For institutional investors, this creates a risk-reward dilemma: the protocol is sound, but the ecosystem remains underpopulated.

DeFi TVL (Total Value Locked) on Cardano still lags behind other chains, averaging under $500 million in Q1 2025, compared to Ethereum’s $35 billion. 

While Cardano’s regulatory compliance and ESG strengths are attractive, slow traction in mainstream dApp ecosystems could stall investment returns.

Return Volatility and Institutional Exit Risk

While retail investors often weather volatility with speculative optimism, institutional actors are governed by quarterly performance metrics and fiduciary duty. 

If Ethereum, XRP, and Cardano fail to outperform traditional assets—particularly in an era of rising bond yields and rebounding equities—there’s a risk that institutional exposure will contract just as quickly as it expanded.

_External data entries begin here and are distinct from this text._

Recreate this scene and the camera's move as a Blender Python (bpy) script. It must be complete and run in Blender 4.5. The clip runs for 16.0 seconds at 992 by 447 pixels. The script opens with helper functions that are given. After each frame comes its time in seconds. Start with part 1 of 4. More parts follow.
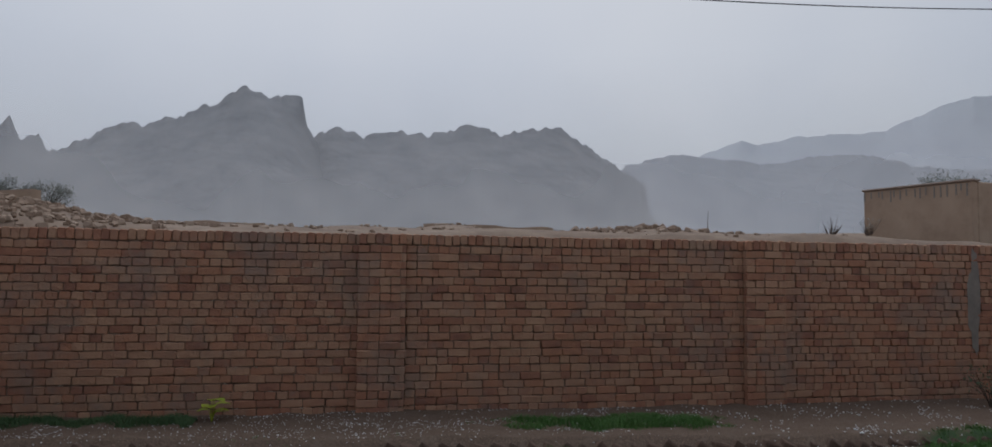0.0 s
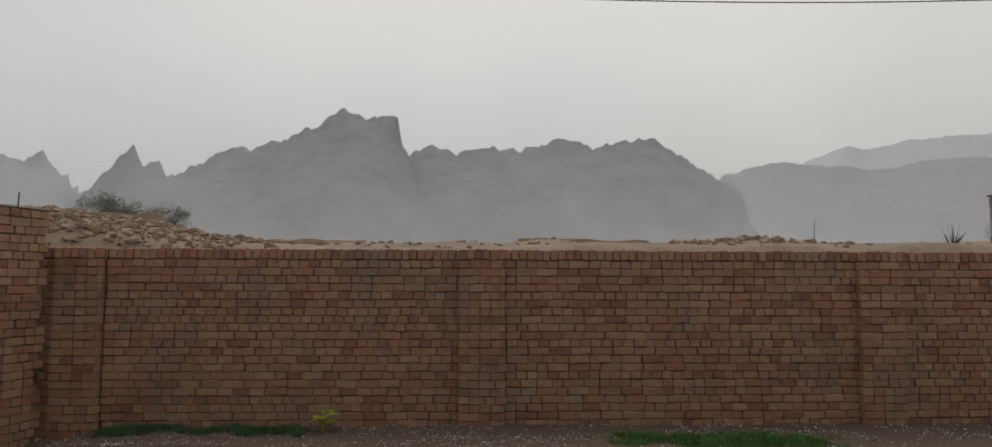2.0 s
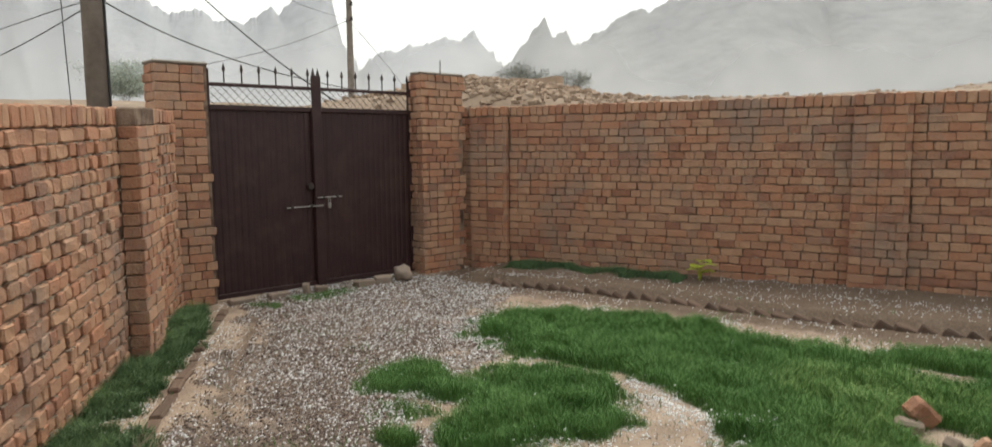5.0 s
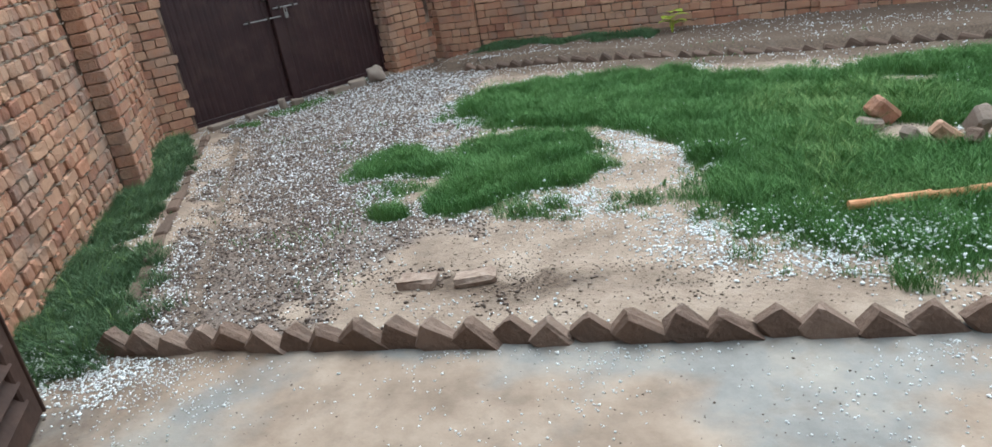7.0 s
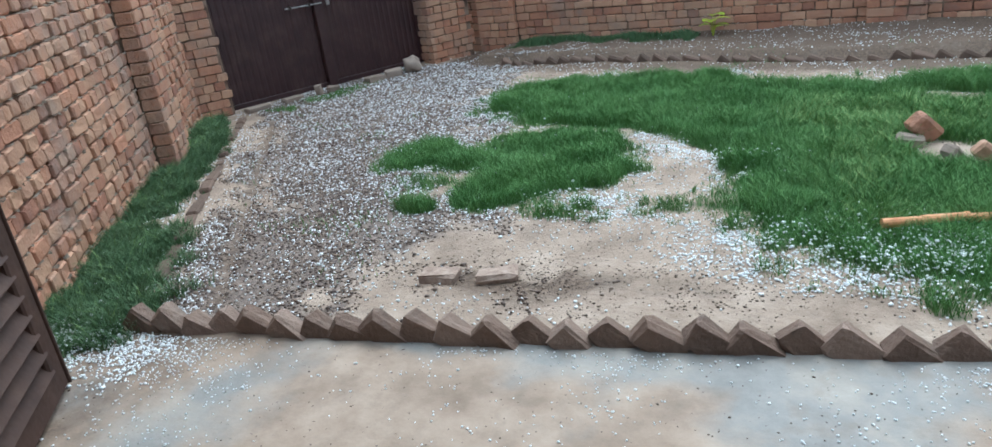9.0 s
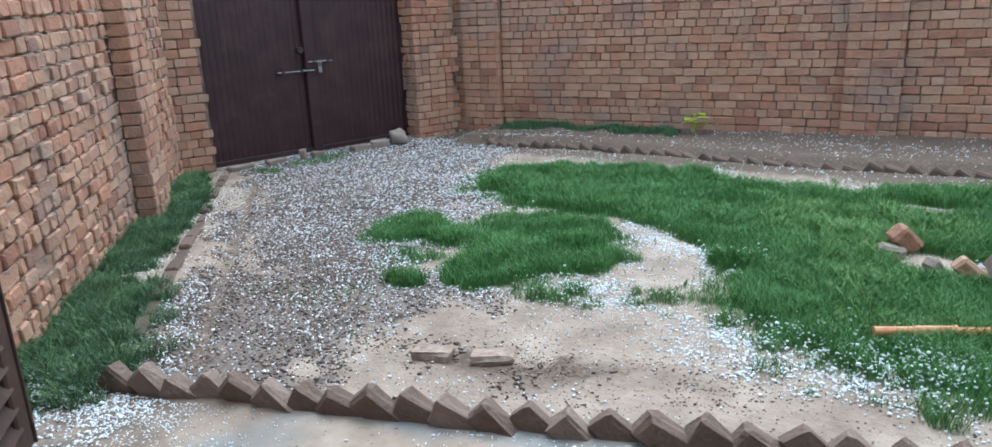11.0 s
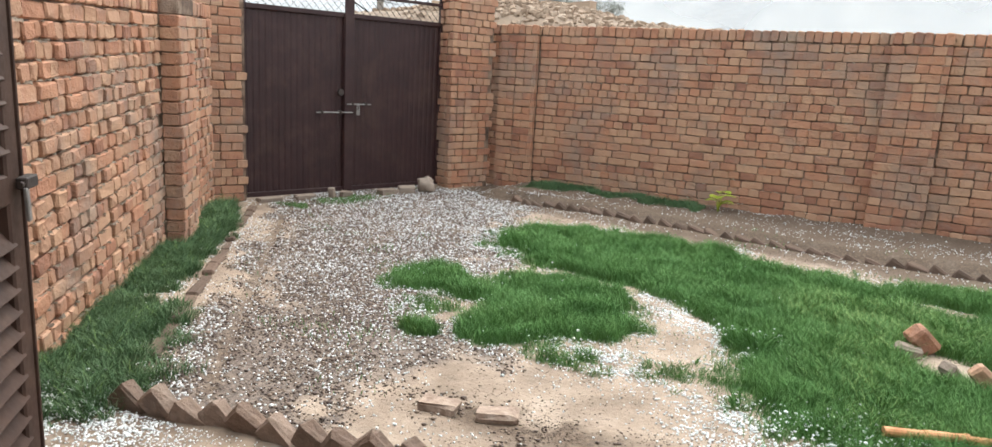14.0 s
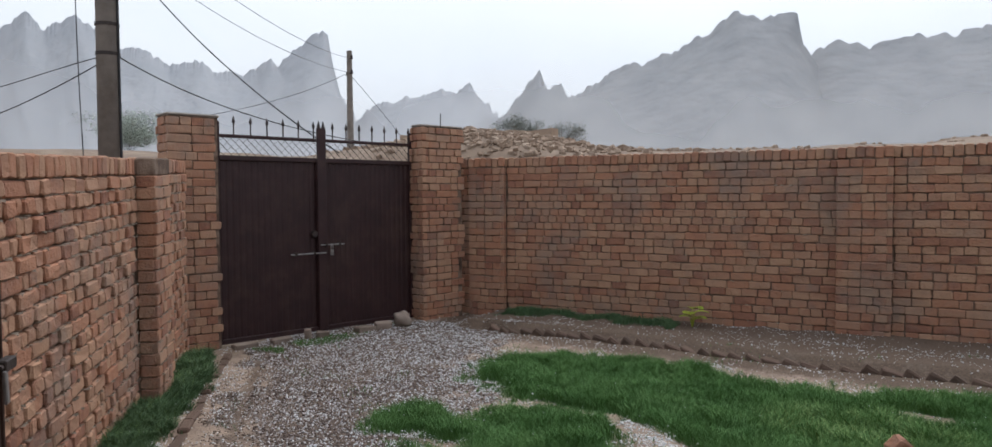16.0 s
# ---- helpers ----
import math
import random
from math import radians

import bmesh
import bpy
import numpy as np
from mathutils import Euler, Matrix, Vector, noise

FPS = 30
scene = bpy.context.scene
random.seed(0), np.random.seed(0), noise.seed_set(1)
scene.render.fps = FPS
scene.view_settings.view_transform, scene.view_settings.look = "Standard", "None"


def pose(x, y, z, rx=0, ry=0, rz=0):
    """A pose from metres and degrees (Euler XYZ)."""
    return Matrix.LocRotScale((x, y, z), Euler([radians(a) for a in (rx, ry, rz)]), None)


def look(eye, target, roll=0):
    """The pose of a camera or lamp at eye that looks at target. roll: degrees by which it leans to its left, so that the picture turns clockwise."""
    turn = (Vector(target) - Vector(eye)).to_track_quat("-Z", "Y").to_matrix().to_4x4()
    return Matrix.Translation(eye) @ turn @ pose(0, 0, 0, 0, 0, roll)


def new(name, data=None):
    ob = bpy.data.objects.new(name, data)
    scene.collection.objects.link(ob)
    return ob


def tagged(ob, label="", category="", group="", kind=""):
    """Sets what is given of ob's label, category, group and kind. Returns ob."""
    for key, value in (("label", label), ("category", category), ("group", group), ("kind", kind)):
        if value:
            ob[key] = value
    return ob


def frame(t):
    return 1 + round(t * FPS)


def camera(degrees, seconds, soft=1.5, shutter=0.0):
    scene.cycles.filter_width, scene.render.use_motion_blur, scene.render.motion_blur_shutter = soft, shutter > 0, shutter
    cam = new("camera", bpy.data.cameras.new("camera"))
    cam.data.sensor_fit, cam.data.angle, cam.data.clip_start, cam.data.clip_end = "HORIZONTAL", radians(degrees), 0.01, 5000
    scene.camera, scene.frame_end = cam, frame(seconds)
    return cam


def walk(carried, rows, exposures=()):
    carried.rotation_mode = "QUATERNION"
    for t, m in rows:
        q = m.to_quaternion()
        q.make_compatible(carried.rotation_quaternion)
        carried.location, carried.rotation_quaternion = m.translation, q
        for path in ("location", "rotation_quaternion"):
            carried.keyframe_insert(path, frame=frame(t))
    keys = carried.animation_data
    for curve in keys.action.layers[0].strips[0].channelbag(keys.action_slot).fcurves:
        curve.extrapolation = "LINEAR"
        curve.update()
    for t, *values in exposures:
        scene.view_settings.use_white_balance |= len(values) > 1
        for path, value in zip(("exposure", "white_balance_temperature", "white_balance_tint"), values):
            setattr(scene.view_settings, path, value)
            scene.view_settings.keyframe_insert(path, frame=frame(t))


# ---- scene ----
cam = camera(68.5, 16.0, soft=1.5, shutter=0.25)
PATH = [
    (0, (-0.365, 0.301, 1.652), (-0.031, 2.269, 1.772), 0.7),
    (0.5, (-0.382, 0.283, 1.657), (-0.09, 2.253, 1.842), 0.5),
    (1, (-0.4, 0.277, 1.661), (-0.165, 2.255, 1.845), -0.5),
    (1.5, (-0.414, 0.27, 1.662), (-0.27, 2.258, 1.834), -0.3),
    (2, (-0.42, 0.26, 1.656), (-0.34, 2.252, 1.813), 0.2),
    (2.5, (-0.405, 0.246, 1.645), (-0.442, 2.238, 1.824), -0.5),
    (3, (-0.325, 0.234, 1.637), (-0.637, 2.2, 1.834), 0.6),
    (3.5, (-0.236, 0.225, 1.626), (-0.724, 2.156, 1.808), 0.7),
    (4, (-0.19, 0.236, 1.616), (-0.845, 2.121, 1.744), 0.5),
    (4.5, (-0.174, 0.259, 1.608), (-0.965, 2.095, 1.64), -0.9),
    (5, (-0.185, 0.29, 1.55), (-1.128, 2.041, 1.332), -0.5),
    (7.3, (-0.014, 0.224, 1.351), (-0.932, 1.836, 0.602), -10.7),
    (7.5, (-0.012, 0.221, 1.35), (-0.965, 1.809, 0.595), -10.3),
    (8, (-0.019, 0.254, 1.344), (-1.028, 1.789, 0.552), -10.1),
    (8.5, (-0.009, 0.263, 1.348), (-0.994, 1.831, 0.593), -8.6),
    (8.7, (-0.004, 0.259, 1.359), (-0.984, 1.834, 0.612), -8.2),
    (10.8, (-0.165, 0.202, 1.39), (-1.114, 1.86, 0.8), -3.6),
    (11, (-0.17, 0.184, 1.394), (-1.072, 1.882, 0.843), -2.3),
    (11.5, (-0.189, 0.196, 1.395), (-1.092, 1.895, 0.85), -0.4),
    (12, (-0.187, 0.203, 1.4), (-1.109, 1.895, 0.865), 0.0),
    (12.5, (-0.182, 0.187, 1.405), (-1.14, 1.871, 0.908), 0.1),
    (13, (-0.161, 0.143, 1.422), (-1.1, 1.848, 0.962), 2.3),
    (13.5, (-0.16, 0.133, 1.421), (-1.109, 1.844, 1.009), 2.8),
    (14, (-0.157, 0.133, 1.43), (-1.122, 1.836, 1.021), 3.2),
    (14.5, (-0.138, 0.122, 1.449), (-1.061, 1.863, 1.109), 2.4),
    (15, (-0.159, 0.082, 1.49), (-1.104, 1.834, 1.297), -0.3),
    (15.5, (-0.114, 0.075, 1.531), (-1.069, 1.83, 1.449), -0.8),
    (16, (-0.097, 0.06, 1.549), (-1.032, 1.826, 1.467), -0.3),
]
EXPOSURES = [(0.0, -0.08, 5850, 9), (0.5, 0.05, 6200, 8), (1.5, 0.10, 6650, 7), (3.5, 0.06, 6850, 8), (4.0, 0.12, 6800, 8), (4.5, 0.22, 6800, 7), (5.0, 1.32, 6850, 2), (7.5, 1.70, 5350, -3), (8.5, 1.68, 5250, -4), (11.0, 1.85, 5080, -3), (12.5, 1.88, 5450, -3), (13.5, 2.10, 6150, 0), (14.0, 2.10, 6250, 1), (14.5, 2.12, 6150, 1), (15.0, 1.80, 6100, 5), (15.5, 1.02, 5750, 5), (16.0, 0.88, 5980, 7)]
walk(cam, [(t, look(eye, aim, roll)) for t, eye, aim, roll in PATH], EXPOSURES)

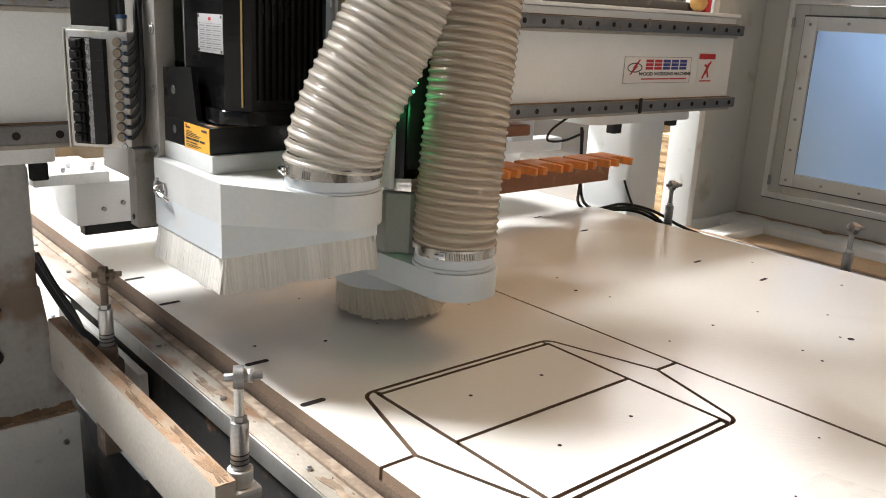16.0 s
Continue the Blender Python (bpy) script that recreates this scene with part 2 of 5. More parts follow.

Historical data from Kaiko and Messari shows that during periods of macro tightening or dollar strength, institutional trading volumes on crypto pairs tend to drop significantly. 

While 2025 has seen record inflows, the sector remains highly sensitive to macro shifts. A sustained underperformance in crypto-relative returns could trigger rotations back into traditional safe havens, draining liquidity and compressing valuations.

Conclusion

In 2025, the crypto narrative has evolved—and so have its key players. Ethereum, XRP, and Cardano are no longer fringe altcoins riding speculative waves. 

They’ve become foundational infrastructure, underpinned by real-world use cases, regulatory momentum, and billion-dollar institutional commitments.

From BlackRock’s bond tokenization on Ethereum, to Ripple’s CBDC pilot network, to Cardano’s ESG-aligned staking and national ID systems, these blockchains are redefining what it means to “invest in crypto.” 

They’re not just assets—they’re ecosystems designed to scale global finance.

The presence of institutional capital has brought new stability, legitimacy, and expectations. Ethereum, XRP, and Cardano are now measured not by memes or hype, but by throughput, compliance, and adoption metrics. In this new paradigm, institutions aren’t just whales—they’re architects.